Kyle Korver’s article “Privileged” is a affecting reminder of the pervasive nature of racism in our society and the importance of acknowledging and challenging it. Racism is a systemic issue that affects individuals, communities, and entire societies. It perpetuates inequalities, limits opportunities, and causes deep seated pain and trauma for those who are subjected to it. It is not right that people are judged or treated differently based on the color of their skin or their ethnicity background. Racism is not just a moral wrong, but also a social and economic injustice that has real world consequences. Korver discusses his own experiences to being a bystander to racism, citing an incident where a fellow player was subjected to racial slurs by a fan during a game. At the time, Korver did not known what to do and ultimately did nothing, later realizing that his inaction was a failure to use his privilege to stand up for what was right. He recognizes that it can uncomfortable and challenging to confront racism, particularly when it comes from friends or family members, but emphasizes the importance of doing so anyway. Korver’s article is particularly impactful in its emphasis on the role of those with privilege in confronting racism. He highlights the fact that silence and inaction are forms of privilege, and that it is essential for those with privilege to use it for good. This is a crucial message in a world where racism and inequality persist, and where those with privilege are often hesitant to speak out or take action.

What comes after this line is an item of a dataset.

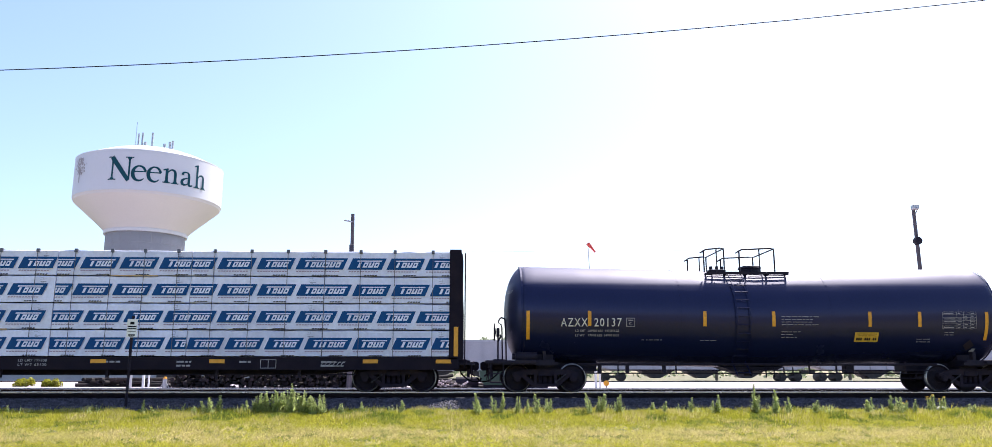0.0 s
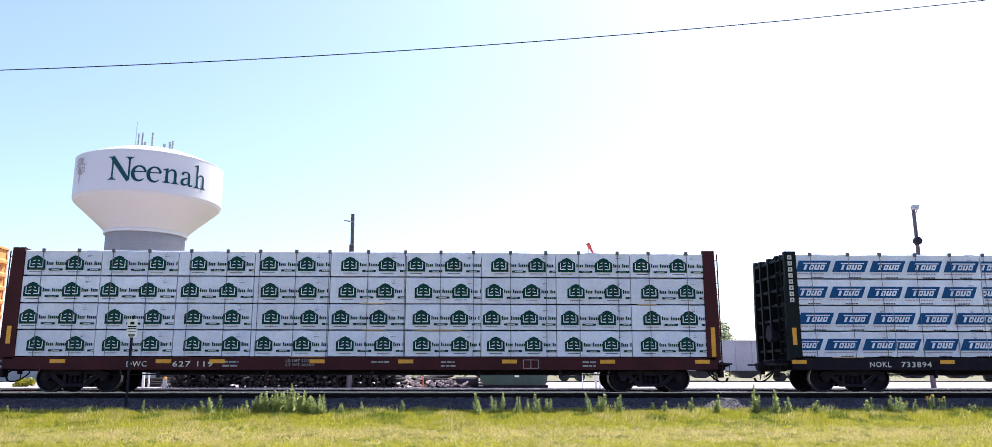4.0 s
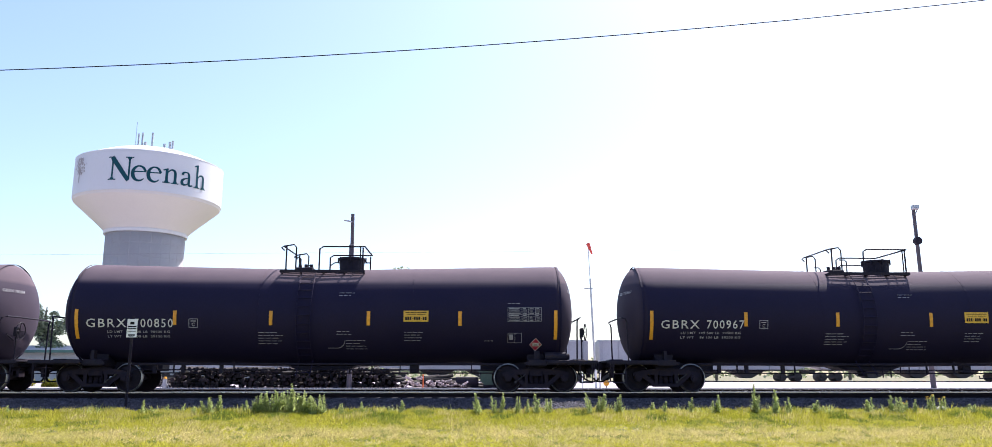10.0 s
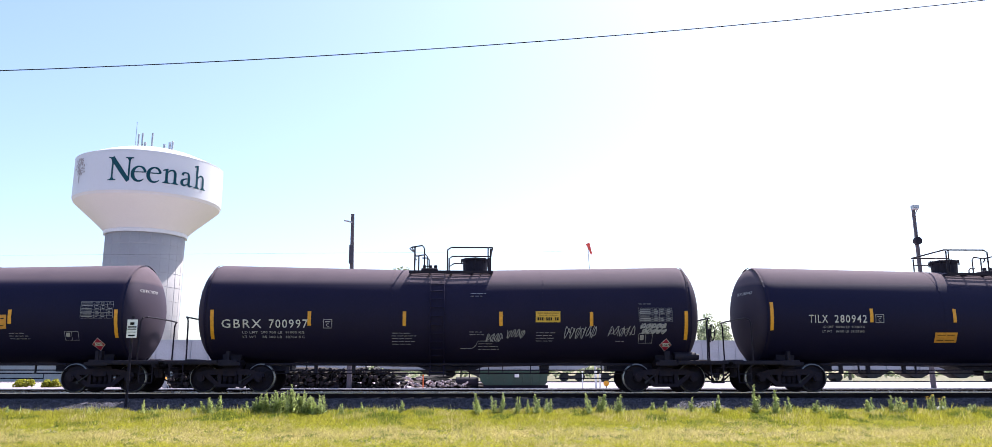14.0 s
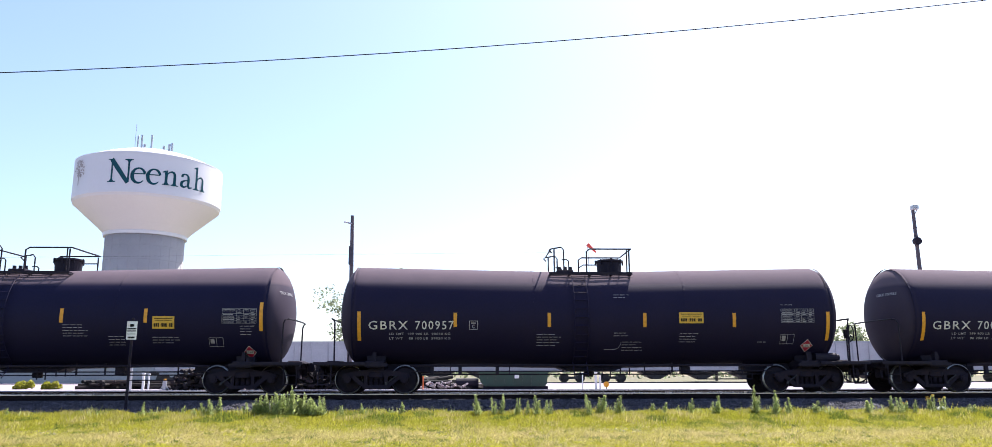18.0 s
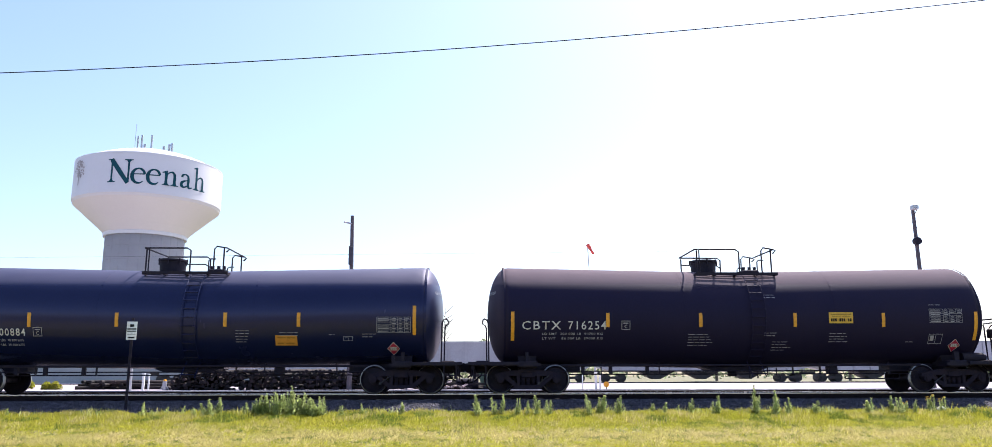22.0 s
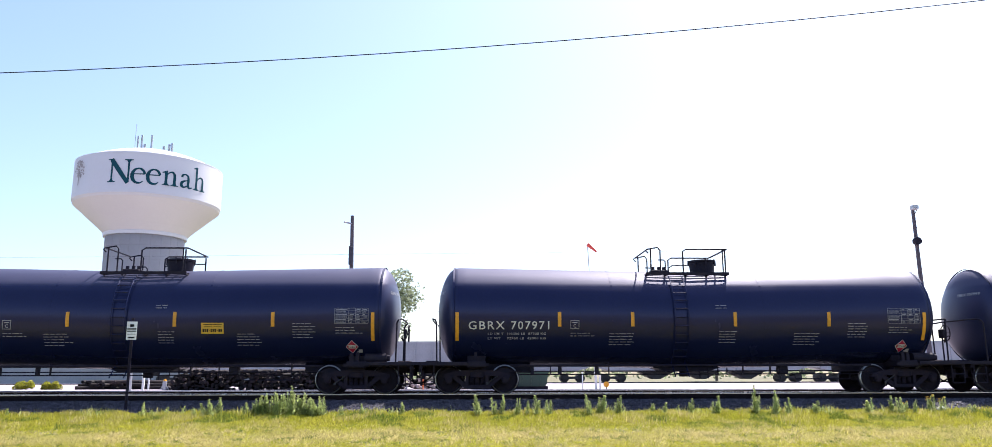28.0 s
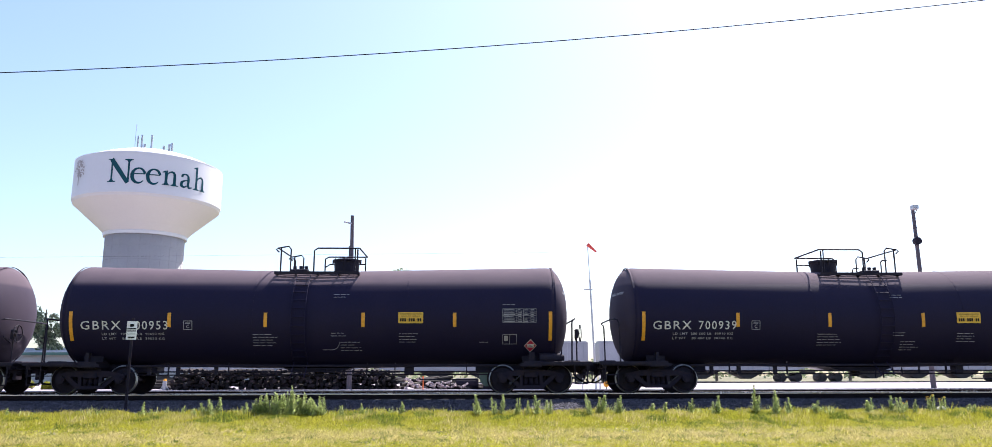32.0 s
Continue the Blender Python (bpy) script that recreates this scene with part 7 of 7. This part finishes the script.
# ---- stones and ties of the near track ----
def build_ballast():
    rnd = np.random.default_rng(4)
    n = 40000
    x = rnd.uniform(-19, 21, n)
    y = rnd.uniform(23.1, 25.75, n)
    m = 3000
    x, y = np.append(x, rnd.uniform(-19, 21, m)), np.append(y, rnd.uniform(27.9, 29.5, m))
    n += m
    z = RAIL + np.interp(y - TRACK, [-3.75, -1.75, 1.75, 2.7], [-0.54, -0.22, -0.22, -0.52])
    s = rnd.uniform(0.022, 0.05, n)
    octa = np.array([(1, 0, 0), (-1, 0, 0), (0, 1, 0), (0, -1, 0), (0, 0, 0.8), (0, 0, -0.8)])
    tri = np.array([(0, 2, 4), (2, 1, 4), (1, 3, 4), (3, 0, 4), (2, 0, 5), (1, 2, 5), (3, 1, 5), (0, 3, 5)])
    v = octa[None] * s[:, None, None] * rnd.uniform(0.65, 1.3, (n, 6, 3))
    a = rnd.uniform(0, 6.28, n)
    ca, sa = np.cos(a)[:, None], np.sin(a)[:, None]
    vx, vy = v[..., 0] * ca - v[..., 1] * sa, v[..., 0] * sa + v[..., 1] * ca
    co = np.stack([vx + x[:, None], vy + y[:, None], v[..., 2] + z[:, None] + 0.01], -1).reshape(-1, 3)
    me = bpy.data.meshes.new("ballast_stones")
    f = (tri[None] + 6 * np.arange(n)[:, None, None]).reshape(-1)
    me.vertices.add(n * 6)
    me.vertices.foreach_set("co", co.astype(np.float32).ravel())
    me.loops.add(len(f))
    me.loops.foreach_set("vertex_index", f.astype(np.int32))
    me.polygons.add(len(f) // 3)
    me.polygons.foreach_set("loop_start", np.arange(0, len(f), 3, dtype=np.int32))
    me.materials.append(M["ballast"])
    me.update(calc_edges=True)
    ob = new("ballast_stones", me)
    ob.parent = near_bed
    tagged(ob, "loose grey crushed stones", kind="stuff")
    bm = bmesh.new()
    box(bm, -0.11, 0.11, -1.28, 1.28, -0.35, -0.172, bev=0.01)
    tie = to_mesh("tie", bm, M["tie"])
    for k in range(76):
        part("tie", tie, None, near_bed, at=(-19.5 + 0.54 * k, TRACK, RAIL))


build_ballast()


# ---- what moves ----
def train_way(t):
    """Metres that the train has gone at t seconds: it gathers speed until 17 s, then holds it; steps at 22.5 s and 30.7
    s only fit the camera's view.
    """
    u = min(t, 17.0)
    timing_fit = -0.49 * min(1.0, max(0.0, (t - 22.5) / 0.1)) + 0.42 * min(1.0, max(0.0, (t - 30.7) / 0.1))
    return 14.35 * u + 0.5 * (0.46 / 17.0) * u * u + 14.81 * max(0.0, t - 17.0) + timing_fit


def motions():
    times = sorted({2.0 * k for k in range(17)} | {round(t + 0.1 * k, 1) for t in (22.3, 30.5) for k in range(6)})
    for car, x in TRAIN:
        base = car.location.copy()
        walk(car, [(t, pose(x + train_way(t), base.y, base.z)) for t in times])
    # the windsock swings on its mast
    walk(windsock, [(t, pose(9.02, 60.0, 11.09, 0, a, b)) for t, a, b in ((0, 52, -8), (2, 58, -5), (5, 66, 4), (8, 72, 0), (11, 70, -6), (13, 74, 0), (15.5, 60, 5), (17.5, 44, 0), (20, 50, -6), (23, 60, 4), (25, 44, -4), (28, 40, 0), (30, 46, 5), (32, 42, 0))])
    # the wheels roll: one action for each axle place, shared by all the trucks
    rolled = {}
    for ob in [o for o in scene.objects if o.name.startswith("wheelset")]:
        key = round(ob.location.x, 2)
        if key not in rolled:
            walk(ob, [(k / FPS, pose(*ob.location, 0, math.degrees(train_way(k / FPS) / 0.457), 0)) for k in range(32 * FPS + 1)])
            rolled[key] = ob.animation_data
        else:
            ob.rotation_mode = "QUATERNION"
            ob.animation_data_create()
            ob.animation_data.action = rolled[key].action
            ob.animation_data.action_slot = rolled[key].action_slot


motions()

Overall Korver’s article highlights the importance of awareness, education, and action in the fight against racism. He acknowledges that it can be difficult for those with privilege to see the ways in which they benefit form systemic inequalities, but argues that is it essential for them to use their voice and resources to challenge those system and I agree with him completely. Korvers article serves as a powerful reminder that the fight for racial justice is ongoing and that those with privilege have a responsibility to use it for good.